## [DATASET RECORDS]
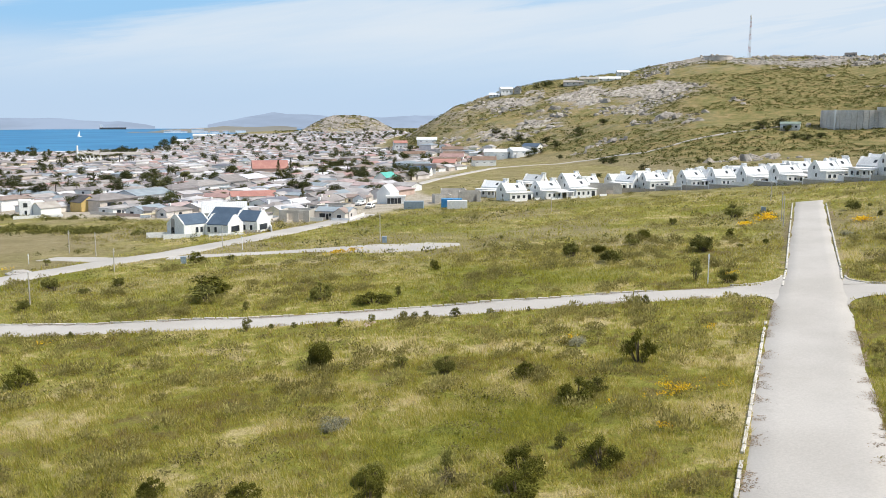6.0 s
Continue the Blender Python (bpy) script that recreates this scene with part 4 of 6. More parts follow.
--
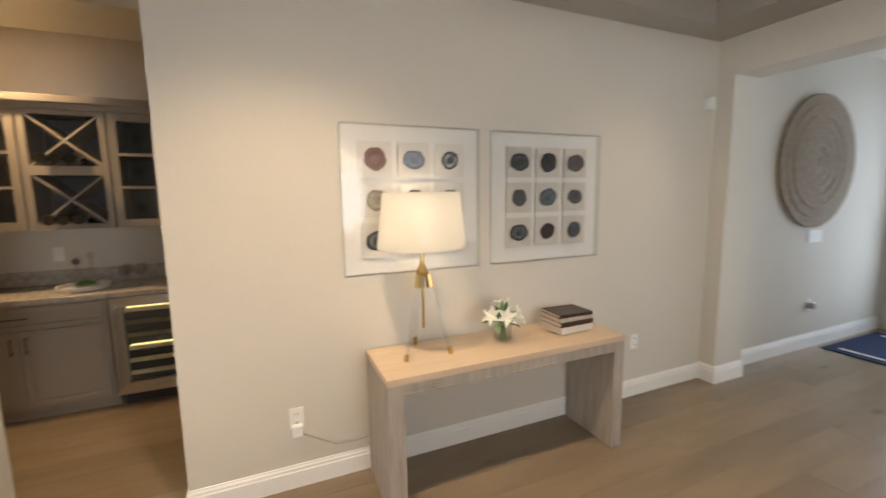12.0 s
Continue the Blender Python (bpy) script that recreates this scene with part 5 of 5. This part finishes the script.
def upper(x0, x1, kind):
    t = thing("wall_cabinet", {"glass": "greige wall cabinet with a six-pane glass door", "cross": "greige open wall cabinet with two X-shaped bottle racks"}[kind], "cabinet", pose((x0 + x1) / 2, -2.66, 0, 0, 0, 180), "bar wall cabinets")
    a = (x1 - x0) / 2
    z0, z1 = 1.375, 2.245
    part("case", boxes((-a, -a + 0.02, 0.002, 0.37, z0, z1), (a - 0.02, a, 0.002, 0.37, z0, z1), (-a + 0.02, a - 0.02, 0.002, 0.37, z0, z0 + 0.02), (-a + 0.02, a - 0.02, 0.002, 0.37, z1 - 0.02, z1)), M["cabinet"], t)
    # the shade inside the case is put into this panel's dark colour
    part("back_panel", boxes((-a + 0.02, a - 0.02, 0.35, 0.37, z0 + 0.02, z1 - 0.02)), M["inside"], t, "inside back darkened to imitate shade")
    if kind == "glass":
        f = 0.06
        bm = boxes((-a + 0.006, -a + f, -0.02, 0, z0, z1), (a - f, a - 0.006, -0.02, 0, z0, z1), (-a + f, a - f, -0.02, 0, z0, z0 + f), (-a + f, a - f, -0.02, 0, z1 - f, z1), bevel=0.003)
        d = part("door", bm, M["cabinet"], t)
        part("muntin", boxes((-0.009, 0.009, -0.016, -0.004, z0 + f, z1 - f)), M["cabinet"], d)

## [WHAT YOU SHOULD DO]
Return the lines from the line with "finishes the script." through the line with "-0.016, -0.004, z0", inclusive, exactly as they stand, and nothing else.

## [FULL ANSWER]
Continue the Blender Python (bpy) script that recreates this scene with part 5 of 5. This part finishes the script.
def upper(x0, x1, kind):
    t = thing("wall_cabinet", {"glass": "greige wall cabinet with a six-pane glass door", "cross": "greige open wall cabinet with two X-shaped bottle racks"}[kind], "cabinet", pose((x0 + x1) / 2, -2.66, 0, 0, 0, 180), "bar wall cabinets")
    a = (x1 - x0) / 2
    z0, z1 = 1.375, 2.245
    part("case", boxes((-a, -a + 0.02, 0.002, 0.37, z0, z1), (a - 0.02, a, 0.002, 0.37, z0, z1), (-a + 0.02, a - 0.02, 0.002, 0.37, z0, z0 + 0.02), (-a + 0.02, a - 0.02, 0.002, 0.37, z1 - 0.02, z1)), M["cabinet"], t)
    # the shade inside the case is put into this panel's dark colour
    part("back_panel", boxes((-a + 0.02, a - 0.02, 0.35, 0.37, z0 + 0.02, z1 - 0.02)), M["inside"], t, "inside back darkened to imitate shade")
    if kind == "glass":
        f = 0.06
        bm = boxes((-a + 0.006, -a + f, -0.02, 0, z0, z1), (a - f, a - 0.006, -0.02, 0, z0, z1), (-a + f, a - f, -0.02, 0, z0, z0 + f), (-a + f, a - f, -0.02, 0, z1 - f, z1), bevel=0.003)
        d = part("door", bm, M["cabinet"], t)
        part("muntin", boxes((-0.009, 0.009, -0.016, -0.004, z0 + f, z1 - f)), M["cabinet"], d)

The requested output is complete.